— Stated goal —
Do not include the pictures; repeat the rest of the data exactly.

— start Material provided —

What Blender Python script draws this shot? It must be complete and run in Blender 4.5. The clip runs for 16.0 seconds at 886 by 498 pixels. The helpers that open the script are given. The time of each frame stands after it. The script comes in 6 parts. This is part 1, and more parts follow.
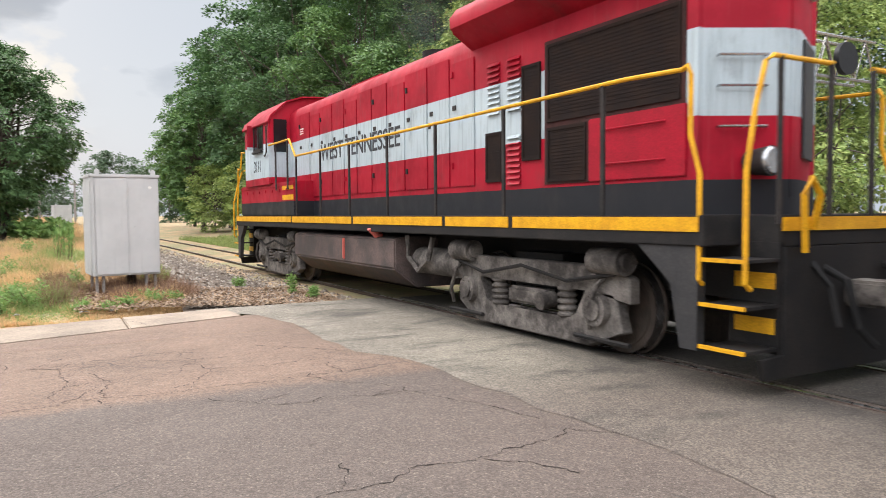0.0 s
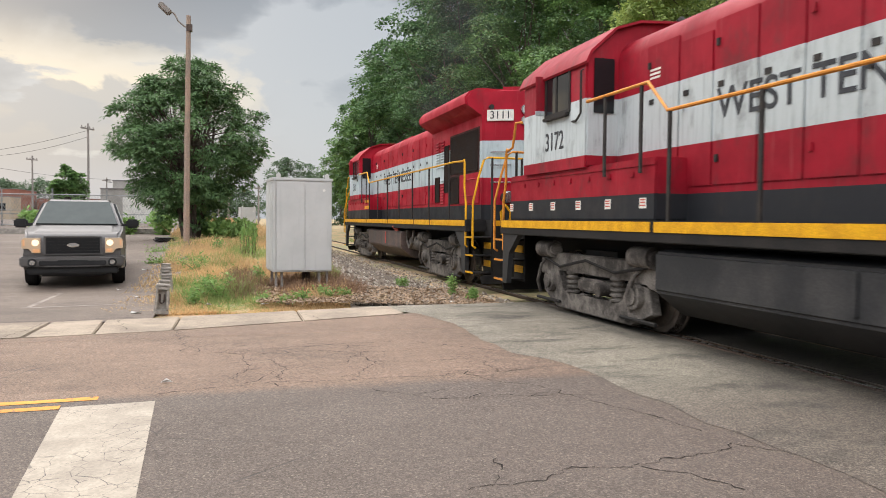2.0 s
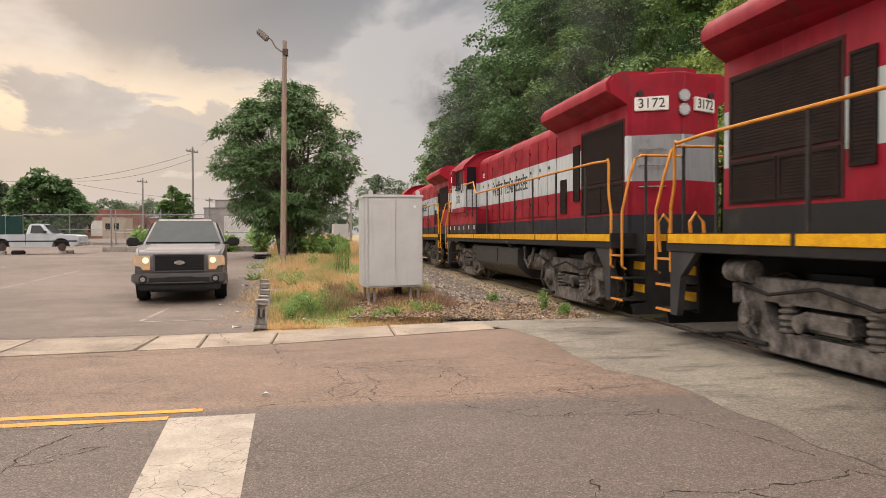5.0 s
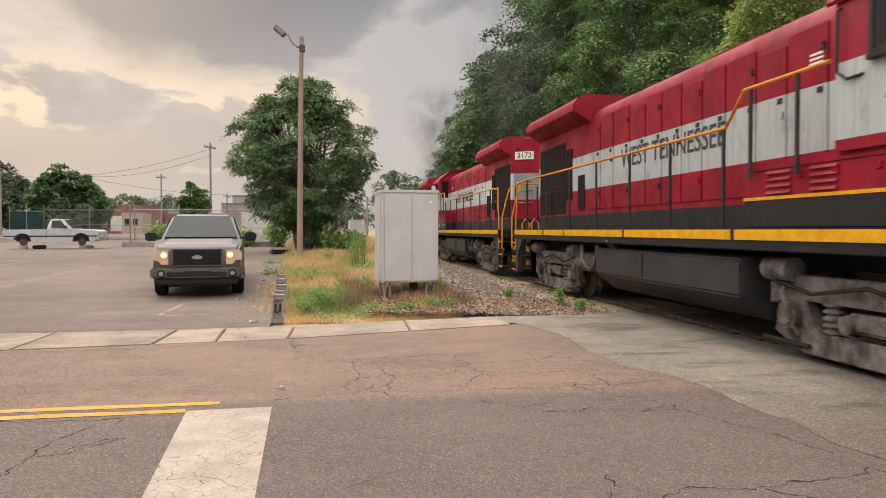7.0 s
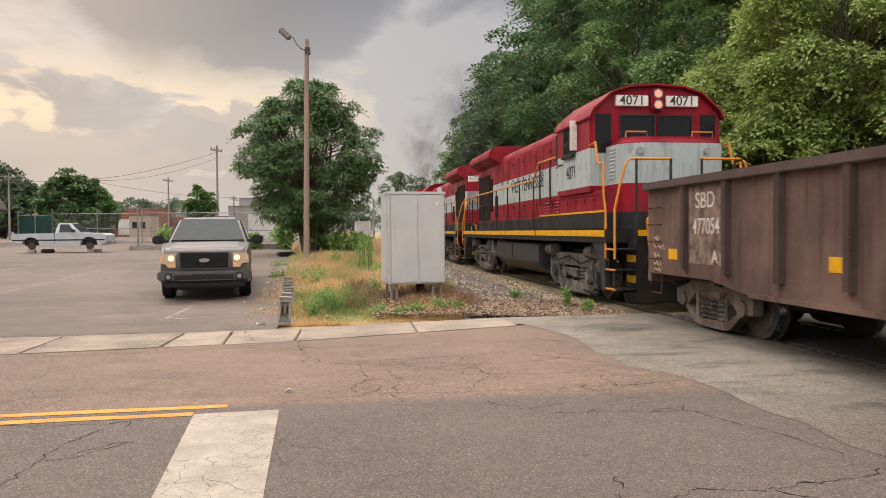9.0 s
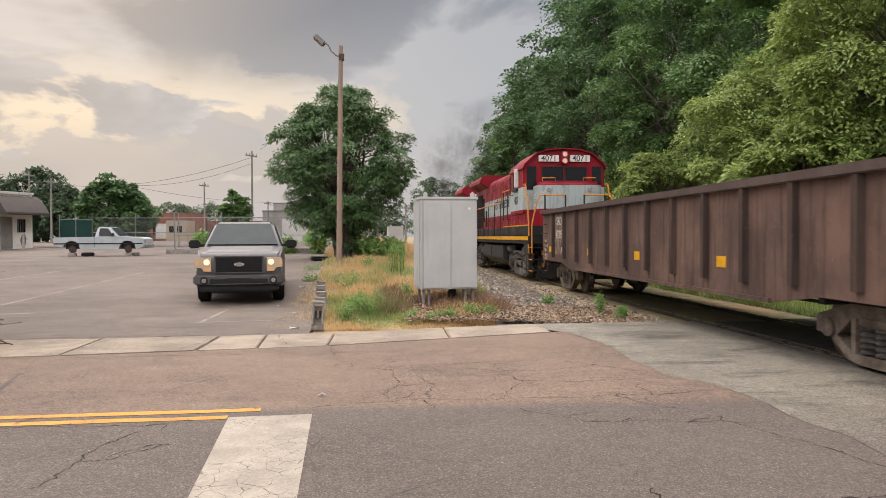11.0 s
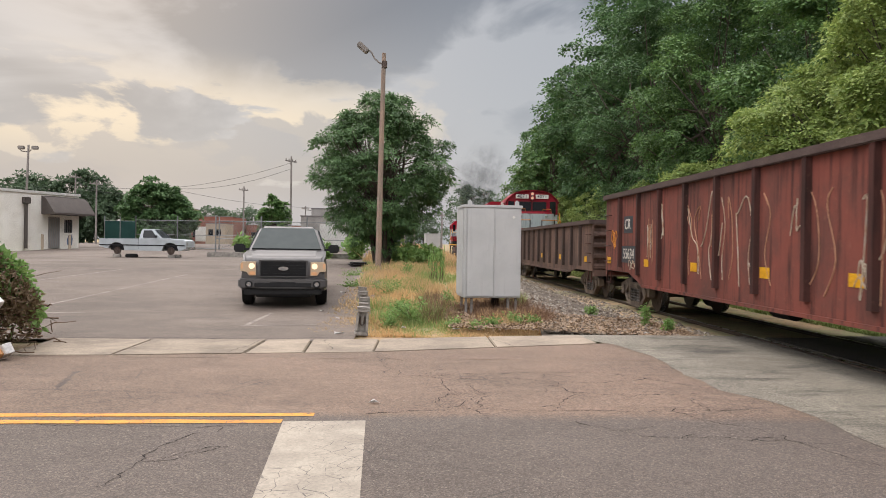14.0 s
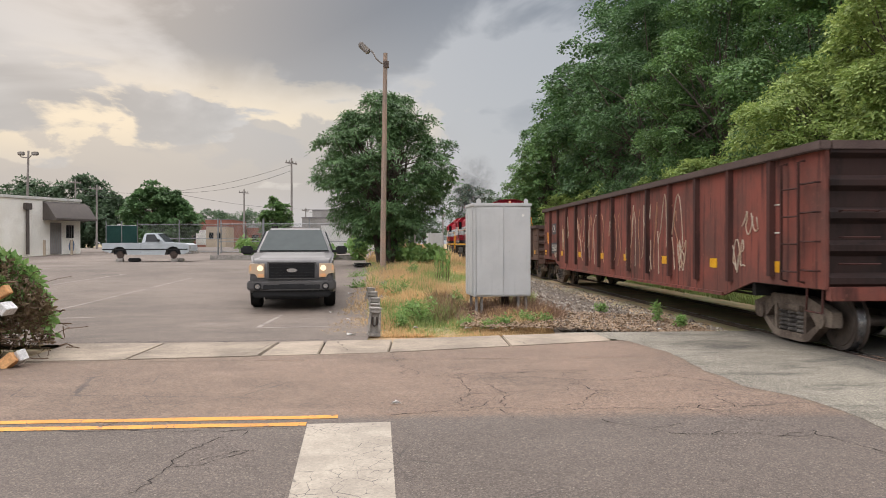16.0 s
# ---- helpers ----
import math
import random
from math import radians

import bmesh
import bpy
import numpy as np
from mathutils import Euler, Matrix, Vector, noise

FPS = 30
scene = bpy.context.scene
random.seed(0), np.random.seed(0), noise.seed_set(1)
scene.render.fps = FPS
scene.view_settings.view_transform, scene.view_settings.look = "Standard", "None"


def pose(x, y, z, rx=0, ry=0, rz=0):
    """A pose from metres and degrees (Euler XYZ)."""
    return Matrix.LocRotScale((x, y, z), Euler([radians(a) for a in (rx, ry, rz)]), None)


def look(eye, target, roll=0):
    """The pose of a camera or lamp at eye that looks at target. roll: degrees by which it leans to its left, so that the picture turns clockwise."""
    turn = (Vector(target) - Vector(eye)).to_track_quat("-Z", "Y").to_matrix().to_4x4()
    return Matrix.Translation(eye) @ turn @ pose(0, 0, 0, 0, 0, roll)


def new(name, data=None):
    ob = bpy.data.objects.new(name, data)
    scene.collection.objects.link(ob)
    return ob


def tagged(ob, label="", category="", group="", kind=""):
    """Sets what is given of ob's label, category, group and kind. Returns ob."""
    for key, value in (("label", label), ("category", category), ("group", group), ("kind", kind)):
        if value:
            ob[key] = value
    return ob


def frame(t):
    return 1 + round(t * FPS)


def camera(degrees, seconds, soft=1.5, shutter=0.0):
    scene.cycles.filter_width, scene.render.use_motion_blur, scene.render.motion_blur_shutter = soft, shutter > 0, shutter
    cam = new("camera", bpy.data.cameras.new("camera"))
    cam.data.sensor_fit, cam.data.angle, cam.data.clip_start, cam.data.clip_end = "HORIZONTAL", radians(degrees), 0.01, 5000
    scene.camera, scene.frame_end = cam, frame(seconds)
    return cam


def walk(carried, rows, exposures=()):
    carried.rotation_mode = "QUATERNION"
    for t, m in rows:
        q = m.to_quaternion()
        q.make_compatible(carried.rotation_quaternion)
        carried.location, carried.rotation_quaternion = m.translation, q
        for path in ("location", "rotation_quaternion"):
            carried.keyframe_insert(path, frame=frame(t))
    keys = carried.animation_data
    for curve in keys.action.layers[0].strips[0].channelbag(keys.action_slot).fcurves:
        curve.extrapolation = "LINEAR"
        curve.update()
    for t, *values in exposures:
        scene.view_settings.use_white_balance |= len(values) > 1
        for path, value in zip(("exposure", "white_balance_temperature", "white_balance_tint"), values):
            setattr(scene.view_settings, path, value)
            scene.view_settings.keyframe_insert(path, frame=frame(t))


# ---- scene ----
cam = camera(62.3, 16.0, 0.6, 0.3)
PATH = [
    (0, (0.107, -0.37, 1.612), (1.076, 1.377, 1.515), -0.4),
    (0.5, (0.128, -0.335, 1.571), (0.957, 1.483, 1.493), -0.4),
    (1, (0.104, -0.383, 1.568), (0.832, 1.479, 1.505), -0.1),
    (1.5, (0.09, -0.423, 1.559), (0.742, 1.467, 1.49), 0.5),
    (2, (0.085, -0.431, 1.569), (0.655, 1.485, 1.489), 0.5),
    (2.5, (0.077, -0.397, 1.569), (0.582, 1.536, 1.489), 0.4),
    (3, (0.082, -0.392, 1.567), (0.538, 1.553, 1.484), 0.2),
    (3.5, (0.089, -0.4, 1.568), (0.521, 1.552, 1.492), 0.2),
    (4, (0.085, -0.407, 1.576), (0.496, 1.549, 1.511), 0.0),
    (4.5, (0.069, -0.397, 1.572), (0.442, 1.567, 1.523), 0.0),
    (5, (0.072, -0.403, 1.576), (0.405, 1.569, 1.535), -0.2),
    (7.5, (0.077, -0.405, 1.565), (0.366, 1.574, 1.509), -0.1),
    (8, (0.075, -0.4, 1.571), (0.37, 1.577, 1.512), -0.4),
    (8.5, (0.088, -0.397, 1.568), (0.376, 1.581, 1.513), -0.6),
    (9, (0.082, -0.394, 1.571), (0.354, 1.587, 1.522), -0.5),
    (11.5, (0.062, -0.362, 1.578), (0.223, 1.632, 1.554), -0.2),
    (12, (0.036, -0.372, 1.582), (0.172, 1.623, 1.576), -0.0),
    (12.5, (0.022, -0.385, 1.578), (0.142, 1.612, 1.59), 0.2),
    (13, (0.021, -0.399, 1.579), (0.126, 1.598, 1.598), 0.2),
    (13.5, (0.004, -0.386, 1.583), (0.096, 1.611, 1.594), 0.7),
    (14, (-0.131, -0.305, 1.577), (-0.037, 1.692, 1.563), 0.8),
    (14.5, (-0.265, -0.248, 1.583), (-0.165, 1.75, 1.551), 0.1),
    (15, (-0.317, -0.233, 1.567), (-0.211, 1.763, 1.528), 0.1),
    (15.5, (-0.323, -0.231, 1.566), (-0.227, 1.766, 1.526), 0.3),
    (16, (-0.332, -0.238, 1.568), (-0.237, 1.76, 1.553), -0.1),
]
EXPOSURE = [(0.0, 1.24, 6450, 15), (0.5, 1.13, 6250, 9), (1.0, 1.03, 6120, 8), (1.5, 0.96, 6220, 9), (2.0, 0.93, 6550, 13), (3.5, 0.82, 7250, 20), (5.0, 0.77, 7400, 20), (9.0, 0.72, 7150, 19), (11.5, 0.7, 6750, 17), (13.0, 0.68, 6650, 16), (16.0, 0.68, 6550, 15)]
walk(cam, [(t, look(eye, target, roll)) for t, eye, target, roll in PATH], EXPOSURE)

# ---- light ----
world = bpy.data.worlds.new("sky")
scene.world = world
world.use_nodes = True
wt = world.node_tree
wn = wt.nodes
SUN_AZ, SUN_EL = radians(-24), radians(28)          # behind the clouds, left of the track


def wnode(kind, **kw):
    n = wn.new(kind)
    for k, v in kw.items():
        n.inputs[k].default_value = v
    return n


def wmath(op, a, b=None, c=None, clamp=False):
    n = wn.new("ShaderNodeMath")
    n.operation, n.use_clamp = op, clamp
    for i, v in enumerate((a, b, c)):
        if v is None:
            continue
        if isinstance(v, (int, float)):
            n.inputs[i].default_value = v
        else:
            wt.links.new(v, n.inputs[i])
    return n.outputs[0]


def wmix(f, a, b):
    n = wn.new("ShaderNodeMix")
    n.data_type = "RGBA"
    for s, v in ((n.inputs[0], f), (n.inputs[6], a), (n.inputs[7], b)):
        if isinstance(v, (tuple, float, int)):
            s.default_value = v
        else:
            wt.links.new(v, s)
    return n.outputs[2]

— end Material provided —

— Completed task —
What Blender Python script draws this shot? It must be complete and run in Blender 4.5. The clip runs for 16.0 seconds at 886 by 498 pixels. The helpers that open the script are given. The time of each frame stands after it. The script comes in 6 parts. This is part 1, and more parts follow.
0.0 s
2.0 s
5.0 s
7.0 s
9.0 s
11.0 s
14.0 s
16.0 s
# ---- helpers ----
import math
import random
from math import radians

import bmesh
import bpy
import numpy as np
from mathutils import Euler, Matrix, Vector, noise

FPS = 30
scene = bpy.context.scene
random.seed(0), np.random.seed(0), noise.seed_set(1)
scene.render.fps = FPS
scene.view_settings.view_transform, scene.view_settings.look = "Standard", "None"


def pose(x, y, z, rx=0, ry=0, rz=0):
    """A pose from metres and degrees (Euler XYZ)."""
    return Matrix.LocRotScale((x, y, z), Euler([radians(a) for a in (rx, ry, rz)]), None)


def look(eye, target, roll=0):
    """The pose of a camera or lamp at eye that looks at target. roll: degrees by which it leans to its left, so that the picture turns clockwise."""
    turn = (Vector(target) - Vector(eye)).to_track_quat("-Z", "Y").to_matrix().to_4x4()
    return Matrix.Translation(eye) @ turn @ pose(0, 0, 0, 0, 0, roll)


def new(name, data=None):
    ob = bpy.data.objects.new(name, data)
    scene.collection.objects.link(ob)
    return ob


def tagged(ob, label="", category="", group="", kind=""):
    """Sets what is given of ob's label, category, group and kind. Returns ob."""
    for key, value in (("label", label), ("category", category), ("group", group), ("kind", kind)):
        if value:
            ob[key] = value
    return ob


def frame(t):
    return 1 + round(t * FPS)


def camera(degrees, seconds, soft=1.5, shutter=0.0):
    scene.cycles.filter_width, scene.render.use_motion_blur, scene.render.motion_blur_shutter = soft, shutter > 0, shutter
    cam = new("camera", bpy.data.cameras.new("camera"))
    cam.data.sensor_fit, cam.data.angle, cam.data.clip_start, cam.data.clip_end = "HORIZONTAL", radians(degrees), 0.01, 5000
    scene.camera, scene.frame_end = cam, frame(seconds)
    return cam


def walk(carried, rows, exposures=()):
    carried.rotation_mode = "QUATERNION"
    for t, m in rows:
        q = m.to_quaternion()
        q.make_compatible(carried.rotation_quaternion)
        carried.location, carried.rotation_quaternion = m.translation, q
        for path in ("location", "rotation_quaternion"):
            carried.keyframe_insert(path, frame=frame(t))
    keys = carried.animation_data
    for curve in keys.action.layers[0].strips[0].channelbag(keys.action_slot).fcurves:
        curve.extrapolation = "LINEAR"
        curve.update()
    for t, *values in exposures:
        scene.view_settings.use_white_balance |= len(values) > 1
        for path, value in zip(("exposure", "white_balance_temperature", "white_balance_tint"), values):
            setattr(scene.view_settings, path, value)
            scene.view_settings.keyframe_insert(path, frame=frame(t))


# ---- scene ----
cam = camera(62.3, 16.0, 0.6, 0.3)
PATH = [
    (0, (0.107, -0.37, 1.612), (1.076, 1.377, 1.515), -0.4),
    (0.5, (0.128, -0.335, 1.571), (0.957, 1.483, 1.493), -0.4),
    (1, (0.104, -0.383, 1.568), (0.832, 1.479, 1.505), -0.1),
    (1.5, (0.09, -0.423, 1.559), (0.742, 1.467, 1.49), 0.5),
    (2, (0.085, -0.431, 1.569), (0.655, 1.485, 1.489), 0.5),
    (2.5, (0.077, -0.397, 1.569), (0.582, 1.536, 1.489), 0.4),
    (3, (0.082, -0.392, 1.567), (0.538, 1.553, 1.484), 0.2),
    (3.5, (0.089, -0.4, 1.568), (0.521, 1.552, 1.492), 0.2),
    (4, (0.085, -0.407, 1.576), (0.496, 1.549, 1.511), 0.0),
    (4.5, (0.069, -0.397, 1.572), (0.442, 1.567, 1.523), 0.0),
    (5, (0.072, -0.403, 1.576), (0.405, 1.569, 1.535), -0.2),
    (7.5, (0.077, -0.405, 1.565), (0.366, 1.574, 1.509), -0.1),
    (8, (0.075, -0.4, 1.571), (0.37, 1.577, 1.512), -0.4),
    (8.5, (0.088, -0.397, 1.568), (0.376, 1.581, 1.513), -0.6),
    (9, (0.082, -0.394, 1.571), (0.354, 1.587, 1.522), -0.5),
    (11.5, (0.062, -0.362, 1.578), (0.223, 1.632, 1.554), -0.2),
    (12, (0.036, -0.372, 1.582), (0.172, 1.623, 1.576), -0.0),
    (12.5, (0.022, -0.385, 1.578), (0.142, 1.612, 1.59), 0.2),
    (13, (0.021, -0.399, 1.579), (0.126, 1.598, 1.598), 0.2),
    (13.5, (0.004, -0.386, 1.583), (0.096, 1.611, 1.594), 0.7),
    (14, (-0.131, -0.305, 1.577), (-0.037, 1.692, 1.563), 0.8),
    (14.5, (-0.265, -0.248, 1.583), (-0.165, 1.75, 1.551), 0.1),
    (15, (-0.317, -0.233, 1.567), (-0.211, 1.763, 1.528), 0.1),
    (15.5, (-0.323, -0.231, 1.566), (-0.227, 1.766, 1.526), 0.3),
    (16, (-0.332, -0.238, 1.568), (-0.237, 1.76, 1.553), -0.1),
]
EXPOSURE = [(0.0, 1.24, 6450, 15), (0.5, 1.13, 6250, 9), (1.0, 1.03, 6120, 8), (1.5, 0.96, 6220, 9), (2.0, 0.93, 6550, 13), (3.5, 0.82, 7250, 20), (5.0, 0.77, 7400, 20), (9.0, 0.72, 7150, 19), (11.5, 0.7, 6750, 17), (13.0, 0.68, 6650, 16), (16.0, 0.68, 6550, 15)]
walk(cam, [(t, look(eye, target, roll)) for t, eye, target, roll in PATH], EXPOSURE)

# ---- light ----
world = bpy.data.worlds.new("sky")
scene.world = world
world.use_nodes = True
wt = world.node_tree
wn = wt.nodes
SUN_AZ, SUN_EL = radians(-24), radians(28)          # behind the clouds, left of the track


def wnode(kind, **kw):
    n = wn.new(kind)
    for k, v in kw.items():
        n.inputs[k].default_value = v
    return n


def wmath(op, a, b=None, c=None, clamp=False):
    n = wn.new("ShaderNodeMath")
    n.operation, n.use_clamp = op, clamp
    for i, v in enumerate((a, b, c)):
        if v is None:
            continue
        if isinstance(v, (int, float)):
            n.inputs[i].default_value = v
        else:
            wt.links.new(v, n.inputs[i])
    return n.outputs[0]


def wmix(f, a, b):
    n = wn.new("ShaderNodeMix")
    n.data_type = "RGBA"
    for s, v in ((n.inputs[0], f), (n.inputs[6], a), (n.inputs[7], b)):
        if isinstance(v, (tuple, float, int)):
            s.default_value = v
        else:
            wt.links.new(v, s)
    return n.outputs[2]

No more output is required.